The Procter & Gamble Company, delivered strong first quarter net sales growth of 9% to $21.9 billion. Organic sales, excluding the impact of acquisitions, divestitures, and foreign exchange, grew 4% behind higher volume and pricing. P&G said all six business segments were up versus the prior year.
"The first quarter was a good start to the fiscal year," said Chairman, President and CEO Bob McDonald. "We maintained strong top-line growth momentum in a difficult operating environment. We are well positioned - due to continued top-line strength, recently implemented price increases and our productivity improvement and cost savings efforts - to improve earnings growth as we progress through the fiscal year."
P&G sells personal care appliances as part of its grooming business segment under brands such as Braun, Fusion, Gillette, and Mach3.
Grooming net sales increased 10% to $2.1 billion, while unit volume was in-line with the previous year. Organic sales were up 3% and price increases added 2% to net sales growth. A positive product mix increased net sales by 1%, which was thanks to ProGlide and premium appliances initiatives, with their higher-than-segment-average selling prices. Favorable foreign exchange helped net sales growth 7%.

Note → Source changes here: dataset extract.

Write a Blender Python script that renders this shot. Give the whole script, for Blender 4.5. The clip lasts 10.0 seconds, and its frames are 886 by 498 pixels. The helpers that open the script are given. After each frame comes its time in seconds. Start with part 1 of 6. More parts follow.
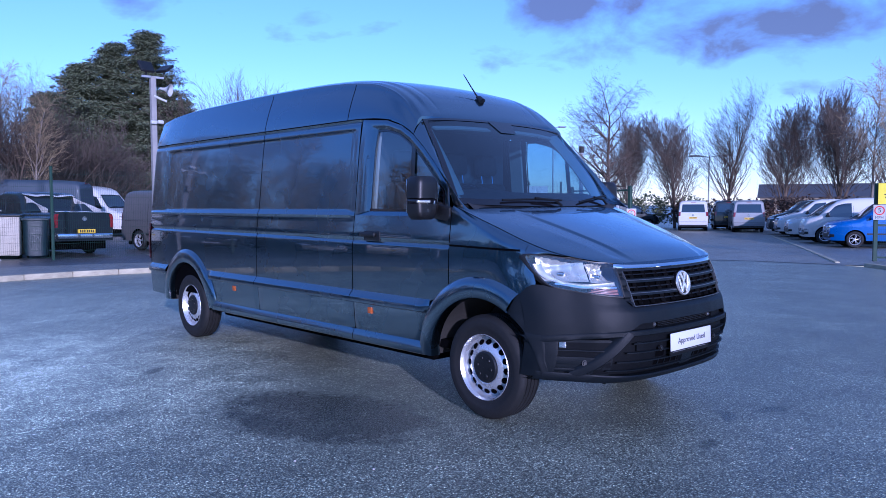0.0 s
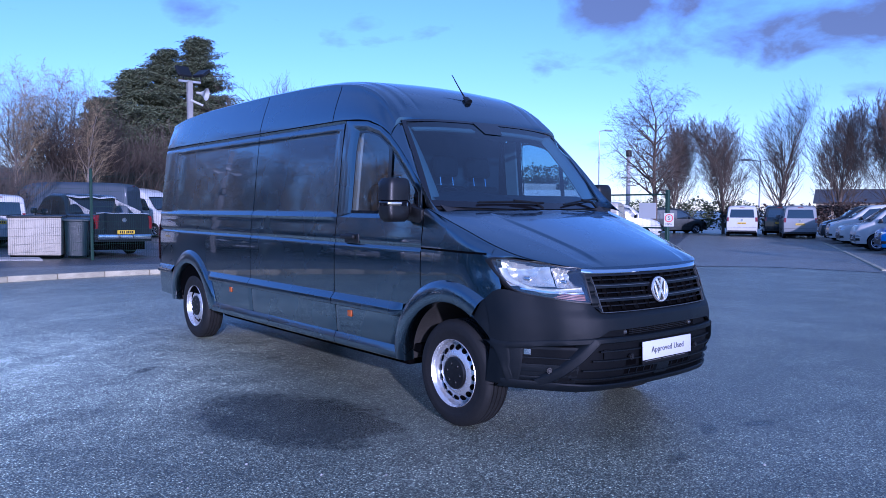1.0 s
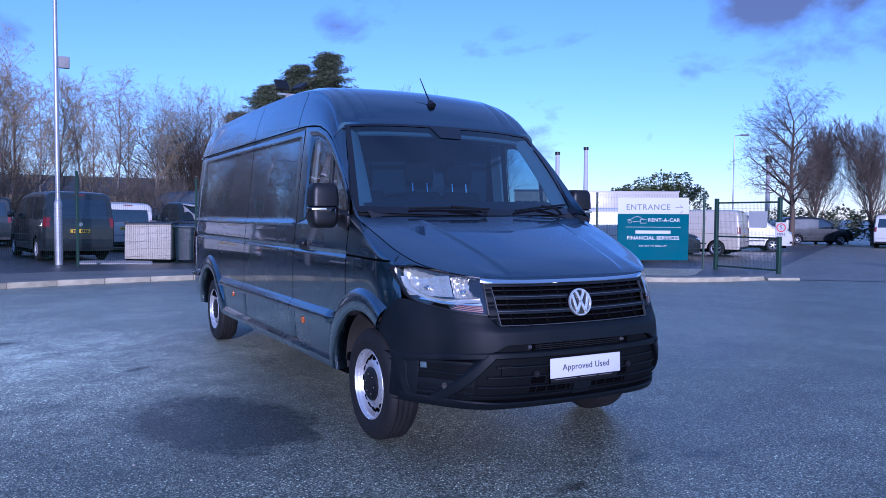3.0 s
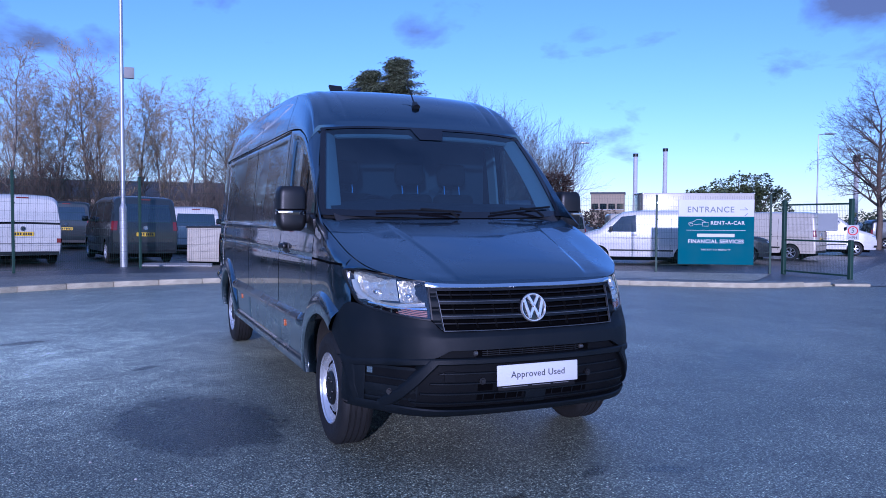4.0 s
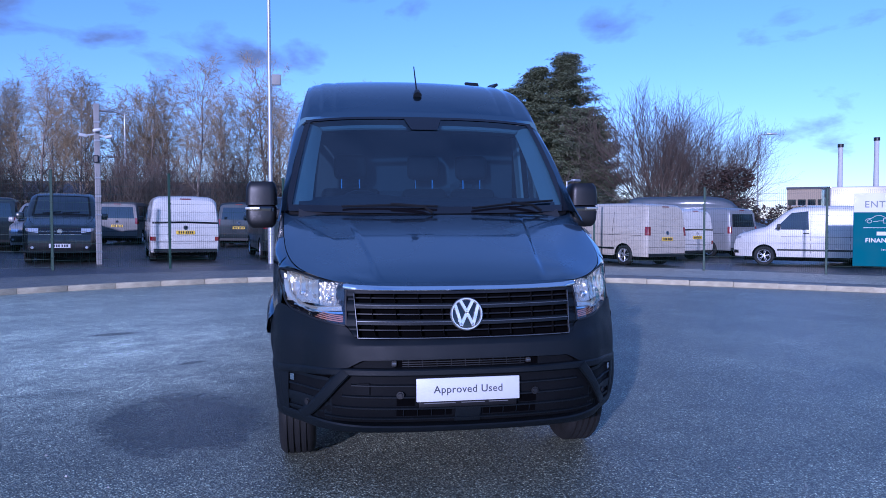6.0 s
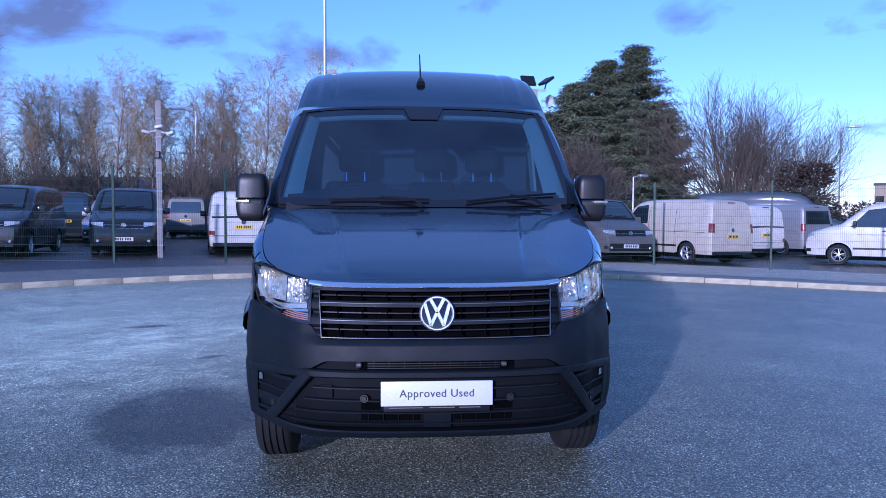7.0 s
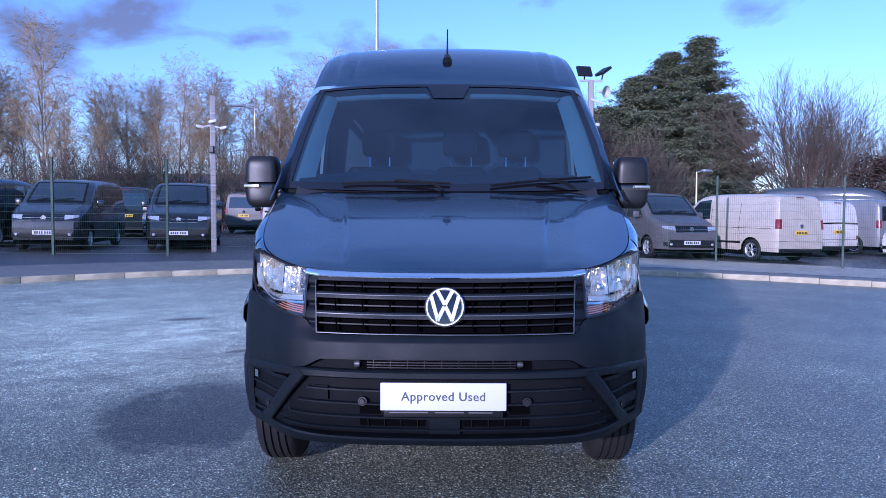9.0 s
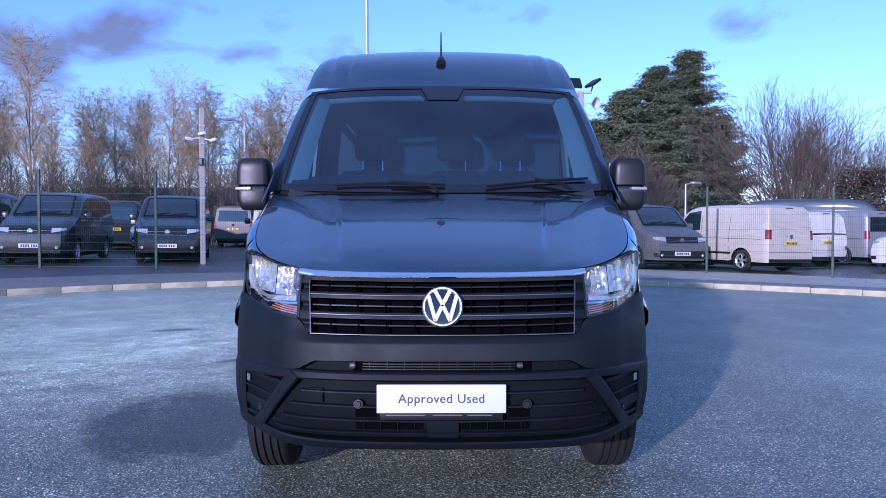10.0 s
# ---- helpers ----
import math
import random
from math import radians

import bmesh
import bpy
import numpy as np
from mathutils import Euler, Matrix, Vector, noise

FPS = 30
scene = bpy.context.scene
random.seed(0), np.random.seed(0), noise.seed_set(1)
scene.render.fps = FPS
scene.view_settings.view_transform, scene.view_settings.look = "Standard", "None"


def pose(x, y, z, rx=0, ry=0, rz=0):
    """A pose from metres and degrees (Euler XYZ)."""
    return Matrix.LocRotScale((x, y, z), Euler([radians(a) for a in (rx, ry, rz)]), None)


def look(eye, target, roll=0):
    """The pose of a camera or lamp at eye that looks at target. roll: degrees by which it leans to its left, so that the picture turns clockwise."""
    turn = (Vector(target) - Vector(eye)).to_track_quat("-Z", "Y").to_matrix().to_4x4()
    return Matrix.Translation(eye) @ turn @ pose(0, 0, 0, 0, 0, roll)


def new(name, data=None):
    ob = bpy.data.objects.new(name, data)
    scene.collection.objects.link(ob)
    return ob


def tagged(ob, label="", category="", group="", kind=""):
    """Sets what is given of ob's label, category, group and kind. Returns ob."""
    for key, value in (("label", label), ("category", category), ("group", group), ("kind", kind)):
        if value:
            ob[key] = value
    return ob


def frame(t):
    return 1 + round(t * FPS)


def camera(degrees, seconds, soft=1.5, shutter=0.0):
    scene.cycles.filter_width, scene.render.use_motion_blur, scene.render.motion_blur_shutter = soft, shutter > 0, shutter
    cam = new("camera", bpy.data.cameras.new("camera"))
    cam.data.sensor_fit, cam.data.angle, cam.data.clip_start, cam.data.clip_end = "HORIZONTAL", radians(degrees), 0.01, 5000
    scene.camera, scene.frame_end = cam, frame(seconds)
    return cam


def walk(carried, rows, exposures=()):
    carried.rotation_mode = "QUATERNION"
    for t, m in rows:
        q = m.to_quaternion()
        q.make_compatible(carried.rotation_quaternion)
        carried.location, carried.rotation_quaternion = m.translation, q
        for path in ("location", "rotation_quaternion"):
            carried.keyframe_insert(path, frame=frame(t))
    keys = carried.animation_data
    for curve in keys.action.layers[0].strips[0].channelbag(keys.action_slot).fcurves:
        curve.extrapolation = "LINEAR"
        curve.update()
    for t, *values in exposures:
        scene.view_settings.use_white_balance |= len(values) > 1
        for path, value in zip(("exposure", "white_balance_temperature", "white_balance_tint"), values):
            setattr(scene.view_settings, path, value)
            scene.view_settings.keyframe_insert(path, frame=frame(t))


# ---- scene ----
cam = camera(60.3, 10.0, soft=0.6)
PATH = [
    (0, (-0.159, 0.374, 1.472), (1.23, 1.809, 1.355), -0.1),
    (0.5, (0.015, 0.233, 1.453), (1.361, 1.708, 1.343), 0.1),
    (1, (0.31, 0.083, 1.46), (1.602, 1.606, 1.353), 0.2),
    (1.5, (0.598, -0.144, 1.452), (1.825, 1.432, 1.349), 0.3),
    (2, (0.89, -0.319, 1.468), (2.047, 1.309, 1.368), 0.4),
    (2.5, (1.241, -0.452, 1.45), (2.319, 1.23, 1.357), 0.4),
    (4, (2.313, -0.864, 1.447), (3.125, 0.962, 1.369), 0.2),
    (4.5, (2.678, -0.931, 1.439), (3.384, 0.939, 1.362), 0.2),
    (5, (3.034, -0.966, 1.44), (3.622, 0.944, 1.366), 0.0),
    (5.5, (3.415, -0.914, 1.434), (3.882, 1.029, 1.358), -0.1),
    (7, (4.291, -0.661, 1.413), (4.462, 1.33, 1.321), 0.1),
    (7.5, (4.419, -0.557, 1.4), (4.524, 1.438, 1.301), 0.3),
    (8, (4.494, -0.458, 1.382), (4.55, 1.538, 1.278), 0.3),
    (8.5, (4.547, -0.351, 1.366), (4.571, 1.646, 1.261), 0.2),
    (9, (4.541, -0.276, 1.347), (4.555, 1.721, 1.247), 0.2),
    (9.5, (4.512, -0.237, 1.31), (4.534, 1.761, 1.225), 0.1),
    (10, (4.51, -0.206, 1.278), (4.551, 1.793, 1.215), 0.0),
]
walk(cam, [(t, look(eye, target, roll)) for t, eye, target, roll in PATH],
     exposures=[(0.0, 0.87, 4500, 39), (4.0, 0.54, 4490, 38), (5.5, 0.56, 4490, 38), (7.0, 0.82, 4500, 38), (8.5, 1.02, 4640, 38), (10.0, 1.12, 4780, 39)])

# ---- world and sun ----
SUN_EL = 13.0
SUN_FROM = Vector((-0.46, -0.888, math.tan(radians(SUN_EL)))).normalized()
world = bpy.data.worlds.new("sky")
scene.world = world
world.use_nodes = True
wn, wl = world.node_tree.nodes, world.node_tree.links
wn.clear()
w_out = wn.new("ShaderNodeOutputWorld")
w_bg = wn.new("ShaderNodeBackground")
w_bg.inputs["Strength"].default_value = 0.10
w_sky = wn.new("ShaderNodeTexSky")
w_sky.sky_type = "NISHITA"
w_sky.sun_disc = False
w_sky.sun_elevation = radians(SUN_EL)
w_sky.sun_rotation = math.atan2(SUN_FROM.x, SUN_FROM.y)
w_sky.air_density, w_sky.dust_density, w_sky.ozone_density = 1.0, 0.1, 3.0
w_tc = wn.new("ShaderNodeTexCoord")
w_sep = wn.new("ShaderNodeSeparateXYZ")
wl.new(w_tc.outputs["Generated"], w_sep.inputs[0])
w_den = wn.new("ShaderNodeMath"); w_den.operation = "ADD"; w_den.inputs[1].default_value = 0.35
wl.new(w_sep.outputs["Z"], w_den.inputs[0])
w_max = wn.new("ShaderNodeMath"); w_max.operation = "MAXIMUM"; w_max.inputs[1].default_value = 0.30
wl.new(w_den.outputs[0], w_max.inputs[0])
w_com = wn.new("ShaderNodeCombineXYZ")
for axis in ("X", "Y"):
    d = wn.new("ShaderNodeMath"); d.operation = "DIVIDE"
    wl.new(w_sep.outputs[axis], d.inputs[0]); wl.new(w_max.outputs[0], d.inputs[1])
    wl.new(d.outputs[0], w_com.inputs[axis])
w_noise = wn.new("ShaderNodeTexNoise")
w_noise.inputs["Scale"].default_value = 5.2
w_noise.inputs["Detail"].default_value = 7.0
w_noise.inputs["Roughness"].default_value = 0.56
w_noise.inputs["Distortion"].default_value = 0.25
wl.new(w_com.outputs[0], w_noise.inputs["Vector"])
w_sum = w_noise.outputs["Fac"]
CLOUDS = ((1.37, 0.96, 0.17, 0.30), (1.24, 1.03, 0.10, 0.20), (1.60, 0.77, 0.11, 0.28), (1.69, 0.87, 0.06, 0.22), (1.68, 0.55, 0.12, 0.26), (1.99, 0.73, 0.09, 0.20),
          (0.95, 1.42, 0.08, 0.20), (0.62, 1.54, 0.08, 0.17), (-0.20, 1.76, 0.11, 0.24), (-0.03, 1.75, 0.08, 0.20), (1.32, 1.70, 0.13, 0.17),
          (-0.78, 1.54, 0.14, 0.26), (-0.62, 1.60, 0.09, 0.24), (-0.50, 1.54, 0.08, 0.24), (-0.39, 1.70, 0.08, 0.20), (0.23, 1.54, 0.07, 0.18), (-0.9, 1.75, 0.14, 0.22))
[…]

P&G reported that grooming volume grew in the low single digits in developing regions and decreased low single digits in developed regions. Male Grooming volume grew low single digits behind growth of blades and razors in Asia and Latin America, as well as growth behind male personal care products in North America, partially offset by a decrease in blades and razors in Western Europe.
Appliances volume decreased high single digits due to market contraction in Western Europe and a strong base period for shavers, epilators, and hair care appliances. Net earnings increased 10% to $438 million, in line with net sales growth.
P&G's overall net sales and organic sales are expected to increase 3-6% in fiscal 2012.